Jeremy Kyle demanded to know where the Labour leader was and why Sir Keir had not managed to cut through with the public and offer an alternative to the “zombie” Government of Boris Johnson’s Conservative Party. The radio host listed the numerous crises facing Britain from NHS waiting lists to petrol costs, suggesting the Labour leader had gone missing during a golden opportunity to convince voters he is an alternative Prime Minister.
TalkTV’s Kyle stated “The Labour Party was the party for the people in the party that listen, would that be fair enough?
“Then answer me one question, with a government on its backside, a Prime Minister, a caretaker Prime Minister, not interested with bills rising.
“I mean energy 12,977 to 5000, potentially, on people who can’t afford to put petrol in their cars drive their kids to schools, they can’t see a doctor. They can’t get an ambulance, let alone a bloody operation.

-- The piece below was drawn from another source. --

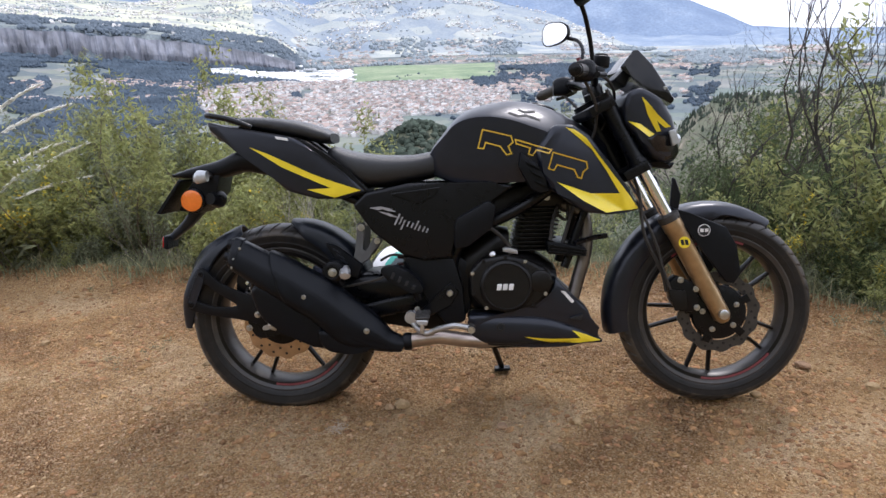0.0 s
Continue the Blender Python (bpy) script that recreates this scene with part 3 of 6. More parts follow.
def mountain(name, az0, az1, r, tops, depth, material, seed, label, rough=26):
    n, k = 420, 26
    az, q = np.linspace(az0, az1, n)[:, None], np.linspace(0, 1, k)[None, :]
    top = np.interp(az, [t[0] for t in tops], [t[1] for t in tops]) + 9 * fbm(az * 0.7, az * 0 + 0.5, 4, seed)
    x, y = polar(az + 0 * q, r - depth * (1 - q))
    z = FLOOR + (top - FLOOR) * q + rough * q * (1 - q) * 4 * fbm(az * 0.6 + 0 * q, q * 4.0 + 0 * az, 5, seed + 3)
    I, J = np.meshgrid(np.arange(n - 1), np.arange(k - 1), indexing="ij")
    k0 = (I * k + J).ravel()
    tagged(new(name, mesh(name, np.stack([x, y, z], -1).reshape(-1, 3), np.stack([k0, k0 + k, k0 + k + 1, k0 + 1], -1), material, True)), label, "mountains", kind="structure")


HAZE1 = far_mat("haze_glow_foothills", [(0.12, 0.17, 0.24), (0.17, 0.22, 0.29), (0.26, 0.30, 0.34)], 0.006, (0.40, 0.50, 0.66), 0.17)
HAZE2 = far_mat("haze_glow_mountain", [(0.04, 0.07, 0.12), (0.10, 0.14, 0.19), (0.20, 0.24, 0.28)], 0.0025, (0.36, 0.46, 0.68), 0.33)
mountain("backdrop_mountain", -52, 80, 4950, [(-52, 270), (-36, 277), (-30, 280), (-25, 242), (-20.6, 300), (-12, 308), (-3, 306), (6, 262), (10, 262), (12, 255), (14, 205), (17.2, 78), (19.8, -15), (22, -100), (26, -122), (80, -122)], 700, HAZE2, 3, "forested mountain under low cloud, haze added as blue glow")
mountain("backdrop_foothills", -15, 40, 4720, [(-15, 40), (-8, 95), (-3, 90), (1, 70), (4, 10), (8, -45), (14, -90), (20, -118), (40, -128)], 900, HAZE1, 9, "foothills with fields, haze added as glow", 40)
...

“They can’t see a dentist. Where the hell is the… and I mean this with respect and please answer me where is the alternative? Where is your man where is Kier Starmer? I did this last night on uncensored Where is the man? Is he on a picket line? Is he on a holiday? Why isn’t he at this moment proving to the British people he’s a creditable alternative? Jonathan, where is he?!”
Mr Reynolds responded: “Today he’s in Scotland, Jeremy doing some live interview so he’ll be able to put that case directly but I would say that you’re right to say to share that intense frustration.

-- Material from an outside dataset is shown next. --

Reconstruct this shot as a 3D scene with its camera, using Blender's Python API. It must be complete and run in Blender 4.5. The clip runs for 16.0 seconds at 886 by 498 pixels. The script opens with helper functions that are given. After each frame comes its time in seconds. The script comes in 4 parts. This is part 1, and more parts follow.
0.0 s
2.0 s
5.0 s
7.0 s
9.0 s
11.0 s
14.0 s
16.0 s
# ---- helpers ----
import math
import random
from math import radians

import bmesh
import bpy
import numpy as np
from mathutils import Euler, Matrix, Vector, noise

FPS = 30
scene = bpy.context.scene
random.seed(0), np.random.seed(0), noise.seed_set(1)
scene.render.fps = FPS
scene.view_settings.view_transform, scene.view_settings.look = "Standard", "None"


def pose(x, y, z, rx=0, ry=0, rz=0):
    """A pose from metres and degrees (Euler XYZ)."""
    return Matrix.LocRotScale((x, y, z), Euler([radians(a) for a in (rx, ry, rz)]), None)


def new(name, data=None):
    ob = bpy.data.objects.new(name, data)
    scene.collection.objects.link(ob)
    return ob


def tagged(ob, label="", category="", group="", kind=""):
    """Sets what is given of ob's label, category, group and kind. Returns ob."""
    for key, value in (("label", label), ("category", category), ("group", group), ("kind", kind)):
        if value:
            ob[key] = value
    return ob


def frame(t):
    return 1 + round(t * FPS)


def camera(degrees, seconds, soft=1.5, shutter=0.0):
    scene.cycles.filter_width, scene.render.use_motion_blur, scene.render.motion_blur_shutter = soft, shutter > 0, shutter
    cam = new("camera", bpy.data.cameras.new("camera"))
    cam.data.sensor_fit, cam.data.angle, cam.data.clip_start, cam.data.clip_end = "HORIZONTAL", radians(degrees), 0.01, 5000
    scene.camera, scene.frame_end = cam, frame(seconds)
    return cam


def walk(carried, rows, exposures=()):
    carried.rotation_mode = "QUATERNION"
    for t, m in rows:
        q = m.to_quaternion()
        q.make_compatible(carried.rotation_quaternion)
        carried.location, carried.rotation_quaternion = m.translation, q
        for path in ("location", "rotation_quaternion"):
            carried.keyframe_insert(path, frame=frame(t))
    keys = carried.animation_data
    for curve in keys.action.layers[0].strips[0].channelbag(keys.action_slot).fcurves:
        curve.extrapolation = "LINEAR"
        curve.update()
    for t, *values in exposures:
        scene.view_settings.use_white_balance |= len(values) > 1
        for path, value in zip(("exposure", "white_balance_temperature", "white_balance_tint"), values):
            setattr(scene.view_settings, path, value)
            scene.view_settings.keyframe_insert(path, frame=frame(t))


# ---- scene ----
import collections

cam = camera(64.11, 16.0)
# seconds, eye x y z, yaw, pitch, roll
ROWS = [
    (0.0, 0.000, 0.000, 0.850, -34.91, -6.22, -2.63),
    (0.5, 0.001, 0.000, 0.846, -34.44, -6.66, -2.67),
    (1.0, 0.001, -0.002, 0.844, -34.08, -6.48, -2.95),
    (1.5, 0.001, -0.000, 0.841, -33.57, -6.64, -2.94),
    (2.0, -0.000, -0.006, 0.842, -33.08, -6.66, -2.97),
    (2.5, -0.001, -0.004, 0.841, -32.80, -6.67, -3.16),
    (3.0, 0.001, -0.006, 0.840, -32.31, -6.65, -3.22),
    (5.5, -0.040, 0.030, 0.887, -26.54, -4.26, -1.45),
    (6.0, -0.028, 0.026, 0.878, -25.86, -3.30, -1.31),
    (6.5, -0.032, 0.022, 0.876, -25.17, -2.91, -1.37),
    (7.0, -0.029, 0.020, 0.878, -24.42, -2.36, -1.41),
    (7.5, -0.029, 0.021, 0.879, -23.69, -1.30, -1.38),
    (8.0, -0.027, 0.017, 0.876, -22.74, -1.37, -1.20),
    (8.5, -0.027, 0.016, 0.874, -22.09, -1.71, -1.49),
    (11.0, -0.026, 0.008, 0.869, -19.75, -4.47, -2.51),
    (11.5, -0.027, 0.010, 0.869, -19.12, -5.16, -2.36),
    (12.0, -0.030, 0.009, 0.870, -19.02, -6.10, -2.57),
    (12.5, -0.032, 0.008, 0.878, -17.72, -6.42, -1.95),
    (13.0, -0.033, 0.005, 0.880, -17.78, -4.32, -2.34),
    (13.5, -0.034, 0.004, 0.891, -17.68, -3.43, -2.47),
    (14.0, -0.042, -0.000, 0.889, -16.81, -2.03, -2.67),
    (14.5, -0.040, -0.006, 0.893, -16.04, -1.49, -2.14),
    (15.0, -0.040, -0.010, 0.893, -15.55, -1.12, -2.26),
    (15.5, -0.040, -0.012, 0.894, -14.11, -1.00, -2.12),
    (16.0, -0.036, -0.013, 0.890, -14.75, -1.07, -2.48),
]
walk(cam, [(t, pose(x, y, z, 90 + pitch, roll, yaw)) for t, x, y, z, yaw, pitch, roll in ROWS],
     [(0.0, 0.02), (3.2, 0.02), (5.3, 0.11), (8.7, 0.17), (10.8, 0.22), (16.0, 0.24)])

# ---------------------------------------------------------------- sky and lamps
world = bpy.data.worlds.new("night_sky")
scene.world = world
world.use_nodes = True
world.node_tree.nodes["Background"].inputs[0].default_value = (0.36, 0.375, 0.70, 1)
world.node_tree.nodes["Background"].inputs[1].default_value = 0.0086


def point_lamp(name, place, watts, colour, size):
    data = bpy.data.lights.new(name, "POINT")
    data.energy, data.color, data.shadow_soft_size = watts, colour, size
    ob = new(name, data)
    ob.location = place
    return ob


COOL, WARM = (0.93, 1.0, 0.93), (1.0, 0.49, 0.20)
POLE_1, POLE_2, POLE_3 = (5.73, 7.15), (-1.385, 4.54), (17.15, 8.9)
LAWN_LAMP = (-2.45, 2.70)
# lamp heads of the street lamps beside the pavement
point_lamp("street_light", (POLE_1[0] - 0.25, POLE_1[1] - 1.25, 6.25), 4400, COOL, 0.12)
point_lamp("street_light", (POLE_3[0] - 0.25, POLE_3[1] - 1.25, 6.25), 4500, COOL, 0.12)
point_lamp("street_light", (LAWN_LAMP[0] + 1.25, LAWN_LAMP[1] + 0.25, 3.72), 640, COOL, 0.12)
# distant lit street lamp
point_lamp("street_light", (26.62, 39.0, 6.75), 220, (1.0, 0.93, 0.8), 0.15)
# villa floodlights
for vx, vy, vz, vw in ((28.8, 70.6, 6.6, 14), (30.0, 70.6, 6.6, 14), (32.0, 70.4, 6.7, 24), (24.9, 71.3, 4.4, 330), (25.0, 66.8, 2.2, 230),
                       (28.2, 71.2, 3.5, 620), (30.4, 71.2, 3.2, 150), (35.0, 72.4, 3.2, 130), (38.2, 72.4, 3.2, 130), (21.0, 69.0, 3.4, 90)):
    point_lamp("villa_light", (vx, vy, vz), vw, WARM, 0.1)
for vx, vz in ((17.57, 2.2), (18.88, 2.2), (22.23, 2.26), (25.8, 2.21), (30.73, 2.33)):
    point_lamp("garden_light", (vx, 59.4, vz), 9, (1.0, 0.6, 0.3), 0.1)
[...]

“I mean, we can talk about any one of many crises there couldn’t we, we could be talking about real ways we can talk about water we can we talk about the NHS figures from yesterday.
“But there is no doubt that energy and energy bills are the most pressing crisis and we’ve been talking since January about the need for a windfall tax and using that to give everyone some relief, but obviously the most support for the most vulnerable, a third of British households in most need would get most from us.
“But you’re right to say that since we started making that case in January when we already had a crisis, we’re talking about a £2000 energy bill now. I mean, that seems a long time ago, doesn’t it?